Crisis! Another small business in trouble! Panic! What do we do????




I will not go into all the extensive details of the saga. A brief summary will suffice.....

  1. It blew up in our faces, and we separated from our partner in acrimonious fashion.
  2. It turned out that a lot of the money belonging to our joint business had made its way into a separate business run by our partner. Quite legally, but in a complex web of transactions between the two companies that took a lot of work to unravel and sort out.
  3. During the crisis, negotiations, and separation, our former partner pulled every dirty trick in the book, and then some.
  4. We took a case to the High Court, and eventually settled for a small fraction of our claim.
  5. We naively looked to our main supplier for support, but received none.
  6. We narrowly escaped losing everything, even possibly our house.
  7. We luckily had as our lawyer someone whom I believe to be the best lawyer in Nelson, otherwise we probably would have lost everything.
  8. Jeanette and I continued to operate the business, struggling the whole time, until January 1991, when we closed the doors.
  9. I learnt the hard way, that ultimately the only real answer to any "problem" can only come from within myself, not by relying on anything outside of myself like the legal system.






All in all, an “interesting” experience. Jeanette and I emerged battle-weary, mentally, physically, financially and emotionally drained, but much the wiser as to the ways of the world. Over those years, 1987 to 1990, we would lay awake at nights, unable to sleep, going over and over the excruciating details of the latest trick that our ex-partner had pulled.

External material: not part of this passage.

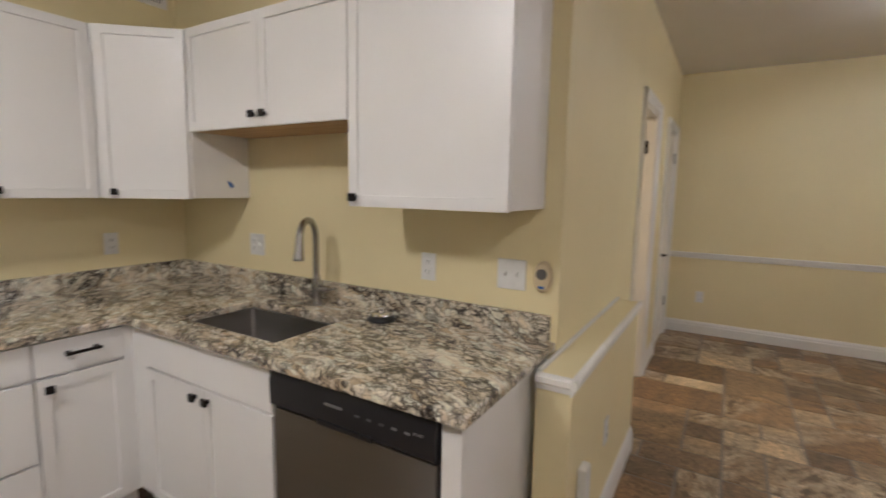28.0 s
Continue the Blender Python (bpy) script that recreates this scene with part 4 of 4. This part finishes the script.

Jeanette would often say to me, with deep feeling "When is that bastard going to get his just reward?"


Well, years later, he did “get his just reward”. He went bankrupt!  But by the time this happened, when I heard the news, I was way past caring. I had made a new life for myself in Wellington. I had moved on. The events of my former life in Nelson seemed like a dream, a distant memory, a hazy memory of a past life. I had done my 12-step work, I had cried my tears, beat the cushion, and screamed my obscenities at him in the weekend workshops, I had released the demon from my shoulders.  So, when I heard the news of his bankruptcy, the news that would have brought me unsurpassed joy a few short years earlier, I felt ........ nothing.

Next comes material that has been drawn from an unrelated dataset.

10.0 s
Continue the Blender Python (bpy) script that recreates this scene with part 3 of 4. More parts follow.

Looking back though, I realize that I gained much from the whole experience. I remember well the time when I cried out in anguish to our lawyer  “How long will this drag on for? All I want is justice!!!”.  John looked at me very coolly and said “If you want justice, you will not find it here, all you will get here is the law, and “the law” and “justice” are not the same thing.”

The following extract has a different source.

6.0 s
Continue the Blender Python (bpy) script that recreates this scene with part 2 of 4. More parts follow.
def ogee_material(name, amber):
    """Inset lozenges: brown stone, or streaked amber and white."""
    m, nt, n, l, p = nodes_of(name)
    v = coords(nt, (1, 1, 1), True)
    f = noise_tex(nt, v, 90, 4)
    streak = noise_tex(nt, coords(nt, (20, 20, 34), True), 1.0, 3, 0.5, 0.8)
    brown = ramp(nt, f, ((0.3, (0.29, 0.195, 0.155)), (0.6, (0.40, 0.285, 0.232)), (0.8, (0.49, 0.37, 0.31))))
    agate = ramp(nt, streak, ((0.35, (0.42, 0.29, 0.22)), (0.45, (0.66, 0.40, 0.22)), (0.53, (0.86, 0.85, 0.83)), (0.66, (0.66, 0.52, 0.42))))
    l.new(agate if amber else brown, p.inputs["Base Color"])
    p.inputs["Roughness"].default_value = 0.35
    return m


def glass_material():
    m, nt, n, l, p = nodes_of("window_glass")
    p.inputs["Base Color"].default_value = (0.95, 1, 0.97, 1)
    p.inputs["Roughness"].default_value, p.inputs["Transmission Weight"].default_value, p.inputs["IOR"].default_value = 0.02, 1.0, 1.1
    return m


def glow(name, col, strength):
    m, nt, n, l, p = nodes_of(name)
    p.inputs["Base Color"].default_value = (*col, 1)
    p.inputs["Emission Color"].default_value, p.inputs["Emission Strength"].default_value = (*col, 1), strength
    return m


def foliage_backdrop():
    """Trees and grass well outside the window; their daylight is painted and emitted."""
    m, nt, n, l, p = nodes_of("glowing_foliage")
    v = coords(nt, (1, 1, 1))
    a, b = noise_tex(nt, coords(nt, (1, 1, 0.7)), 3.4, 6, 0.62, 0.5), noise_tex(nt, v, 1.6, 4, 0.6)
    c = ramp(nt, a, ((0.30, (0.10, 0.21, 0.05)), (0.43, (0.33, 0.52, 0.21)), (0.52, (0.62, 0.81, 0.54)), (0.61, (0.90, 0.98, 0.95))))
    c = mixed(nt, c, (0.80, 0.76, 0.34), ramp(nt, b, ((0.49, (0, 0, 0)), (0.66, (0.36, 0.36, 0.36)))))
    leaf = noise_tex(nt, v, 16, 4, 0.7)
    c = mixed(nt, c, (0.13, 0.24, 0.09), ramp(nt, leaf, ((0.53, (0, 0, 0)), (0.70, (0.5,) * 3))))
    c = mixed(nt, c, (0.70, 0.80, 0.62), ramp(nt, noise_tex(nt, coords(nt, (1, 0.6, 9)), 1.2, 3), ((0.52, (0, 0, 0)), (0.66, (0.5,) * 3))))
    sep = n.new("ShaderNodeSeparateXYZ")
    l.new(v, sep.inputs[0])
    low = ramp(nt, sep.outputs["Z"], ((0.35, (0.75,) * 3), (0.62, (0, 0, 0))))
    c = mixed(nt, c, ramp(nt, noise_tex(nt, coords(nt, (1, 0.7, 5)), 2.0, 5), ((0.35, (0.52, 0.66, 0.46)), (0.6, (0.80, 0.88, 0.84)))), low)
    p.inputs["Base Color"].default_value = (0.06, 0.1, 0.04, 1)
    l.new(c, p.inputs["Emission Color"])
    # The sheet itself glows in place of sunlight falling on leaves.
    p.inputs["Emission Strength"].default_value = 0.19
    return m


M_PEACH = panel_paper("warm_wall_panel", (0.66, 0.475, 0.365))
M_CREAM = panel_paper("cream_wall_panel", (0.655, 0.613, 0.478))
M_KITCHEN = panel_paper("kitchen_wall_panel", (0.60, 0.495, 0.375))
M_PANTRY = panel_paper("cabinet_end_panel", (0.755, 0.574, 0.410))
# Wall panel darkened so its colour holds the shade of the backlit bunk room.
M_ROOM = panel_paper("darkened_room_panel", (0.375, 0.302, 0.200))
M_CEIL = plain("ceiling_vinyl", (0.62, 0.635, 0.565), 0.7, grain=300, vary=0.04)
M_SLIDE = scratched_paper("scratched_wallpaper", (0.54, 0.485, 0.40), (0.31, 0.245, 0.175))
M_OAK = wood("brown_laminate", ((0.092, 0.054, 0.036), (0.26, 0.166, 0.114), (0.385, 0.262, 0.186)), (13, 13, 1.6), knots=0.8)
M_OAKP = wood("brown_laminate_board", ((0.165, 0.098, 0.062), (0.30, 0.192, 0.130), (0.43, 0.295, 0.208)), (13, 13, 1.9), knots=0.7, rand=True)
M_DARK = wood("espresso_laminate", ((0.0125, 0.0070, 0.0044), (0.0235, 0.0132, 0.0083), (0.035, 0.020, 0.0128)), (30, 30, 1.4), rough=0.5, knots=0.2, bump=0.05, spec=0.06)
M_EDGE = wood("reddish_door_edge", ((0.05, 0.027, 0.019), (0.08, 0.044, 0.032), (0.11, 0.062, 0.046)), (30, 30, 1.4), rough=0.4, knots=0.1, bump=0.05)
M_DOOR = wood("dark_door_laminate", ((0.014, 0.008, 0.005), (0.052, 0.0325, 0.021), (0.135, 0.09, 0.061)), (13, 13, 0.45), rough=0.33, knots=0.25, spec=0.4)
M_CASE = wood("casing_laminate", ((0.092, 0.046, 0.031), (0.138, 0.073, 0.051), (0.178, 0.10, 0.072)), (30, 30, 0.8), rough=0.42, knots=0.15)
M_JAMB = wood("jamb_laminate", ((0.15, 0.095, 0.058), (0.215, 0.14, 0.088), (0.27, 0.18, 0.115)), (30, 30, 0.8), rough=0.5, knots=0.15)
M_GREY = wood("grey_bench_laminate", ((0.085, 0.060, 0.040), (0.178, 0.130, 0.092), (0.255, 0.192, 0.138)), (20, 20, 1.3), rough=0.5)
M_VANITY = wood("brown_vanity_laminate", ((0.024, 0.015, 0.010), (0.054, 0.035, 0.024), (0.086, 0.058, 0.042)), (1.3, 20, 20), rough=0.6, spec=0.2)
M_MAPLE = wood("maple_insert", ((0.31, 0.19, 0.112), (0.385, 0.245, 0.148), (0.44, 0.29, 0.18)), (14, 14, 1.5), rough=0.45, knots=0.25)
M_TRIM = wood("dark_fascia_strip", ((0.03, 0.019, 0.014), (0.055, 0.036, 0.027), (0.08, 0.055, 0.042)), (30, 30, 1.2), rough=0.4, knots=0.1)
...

Years later I was to realize that the above brief conversation was a defining moment in my life: the moment when I realized that our “tribal system” that I had been relying on had totally failed me, and my only option was to stand on my own feet and find my own answers.


Another defining moment was on the Monday morning immediately following the separation of the two businesses. I visited my former partner, Josh, and handed over a few small items of his that we had inadvertently removed when we had moved out of the building.  I requested that he hand over a few items of ours that we had mistakenly left behind.


He looked at me coldly, and said scornfully  “Tough luck, they are mine now!”  I froze where I stood. I had always assumed that everyone in the world was basically decent, honest, and helpful.  I turned and walked the final long walk out of that shop, never to return.  We never ever spoke to each other again, except through our lawyers.